Raccontare, raccontare e solo e sempre raccontare, affidandosi a chi ascolta come a chi possiede la chiave della sua vita: è così che Shahrazâd trama le sue sciarade.
Tu, Re, a me hai decretato sentenza di morte, e la tua sentenza è Fato per la mia anima: io devo morire. Ma una possibilità mi concedesti: di spostare più in là il tempo dell’esecuzione.
Per l’anima, per la bambina smarrita nella selva oscura, il tempo non è altro che il «quanto manca alla fine» scandito dal maglio del Grande Fabbro, ritmato enigma della Sfinge, che nessun Edipo saprà mai sciogliere.
Tu l’hai detto: parlare simulando la canzone che rinvii la morte del Menestrello a chissà quando, questo è «fare una sciarada». Tu scioglimi questo indovinello, e io come premio te ne proporrò un secondo, e poi un terzo e così fino a quando nel «manco» sarà riempita la paura.

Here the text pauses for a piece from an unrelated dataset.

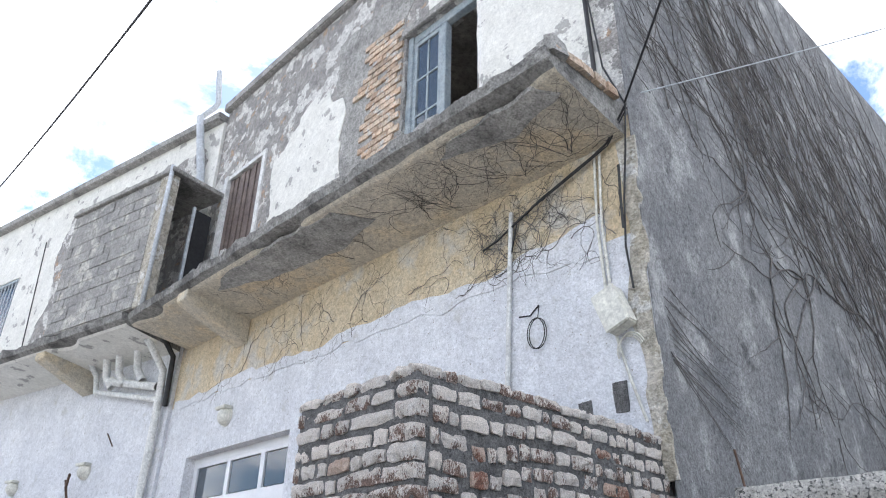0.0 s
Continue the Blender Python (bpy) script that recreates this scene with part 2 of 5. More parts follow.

Al Fato rispondendo con una favola: alla sentenza di Morte opponendo la favola dell’immortalità dell’anima.
Un’opposizione non semplice, ma complice: perché fino alla fine la favola si nutrirà dei ritagli avanzati alla stoffa del Fato.
E mentre il Re in sordina ripete: ricordati che devi morire, la cantilena di Shahrazâd rinnova la pena di Giulietta e Romeo.
Avrà cantato l’allodola o l’usignolo? Sarà l’alba o il tramonto?
Quando il sogno finisce, come si fa a farlo durare?
Romeo dovrebbe andare: la realtà l’attende!
Ma Romeo nelle braccia di Giulietta indugia, secondo come Shahrazâd anche a lui insegnò. Lo contò dal numero dei baci il tempo che alla fine mancava, per far combaciare l’Appello con la Risposta si abbandonò ancora un’ora al tepore del corpo dell’Amata. E dalla sua bocca ancora un’ora ascoltò la canzone antica del Menestrello.
La canzone cantava d’un amore senza fine, e nell’infinito della sua durata Romeo discese. Fu un’ora, ma fu tutta la sua vita.
Non ebbe scampo: si dovette addormentare per non essere più smentito.